Ole Miss’s Collapse and the Home Court Mirage
Chris Beard’s team has lost nine straight, and the deterioration spans both ends. The Rebels have failed to crack 80 points in six of those nine losses while allowing 84.4 points per game. Malik Dia remains a capable scorer (24 points against Florida), and AJ Storr leads the team at 14.6 points per game, but the offense has grown stagnant without a consistent perimeter threat. Ole Miss turns the ball over just 9.7 times per game (27th nationally), a discipline that keeps possessions alive but cannot compensate for subpar shot quality against competent defenses.

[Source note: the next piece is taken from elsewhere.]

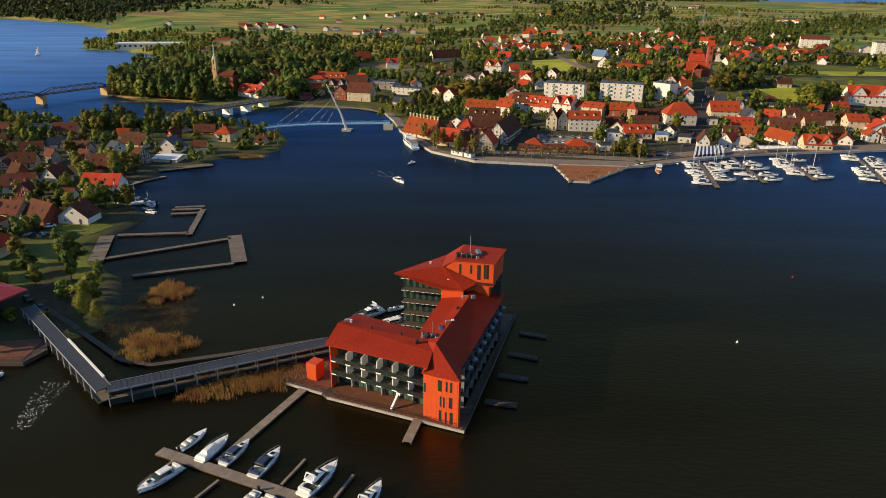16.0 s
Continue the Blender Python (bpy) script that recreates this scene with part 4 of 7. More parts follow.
house(304.6, 889.0, -15, 10.7, 9.2, 5.5, 4.5, "WR", "f")
house(311.1, 869.9, -25, 9.6, 9.5, 5.5, 3.5, "WR", "g")
house(302.2, 815.7, -15, 11.8, 9, 3.5, 3.5, "WR", "g")
house(341.1, 835.6, -25, 10.9, 9.4, 5.5, 4.5, "BR", "g")
house(396.7, 824.2, -15, 12.0, 9.1, 4.5, 4, "WN", "f")
house(255.1, 717.4, -5, 9.7, 9.1, 5.5, 2.5, "WD", "g")
house(292.0, 766.1, 35, 10.4, 9.1, 4.5, 2.5, "WD", "f")
house(342.9, 730.7, -25, 10.5, 9.6, 3.5, 3.5, "WR", "f")
house(330.6, 678.0, -15, 9.0, 8.6, 3.5, 4.5, "WR", "g")
house(310.5, 619.8, 20, 11.4, 8.2, 5.5, 4, "WR", "f")
house(305.6, 590.0, 35, 9.6, 9.8, 3.5, 3.5, "CN", "g")
house(355.0, 682.0, 10, 9.9, 8.7, 3.5, 4, "WR", "g")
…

The SJB Pavilion’s home advantage is real but potentially overstated. Ole Miss owns a 56-42 historical edge in Oxford against LSU, including four wins in the last five series meetings. Yet this specific team’s home form has cratered: the Rebels have lost five straight at home, including three during the current nine-game skid. The venue has not prevented defensive breakdowns or offensive stagnation. LSU’s own road competence, demonstrated in competitive losses at Tennessee and Texas, suggests the Tigers can execute their offensive game plan regardless of environment. The -1.5 spread assumes home court meaningfully alters team quality; recent evidence indicates it does not.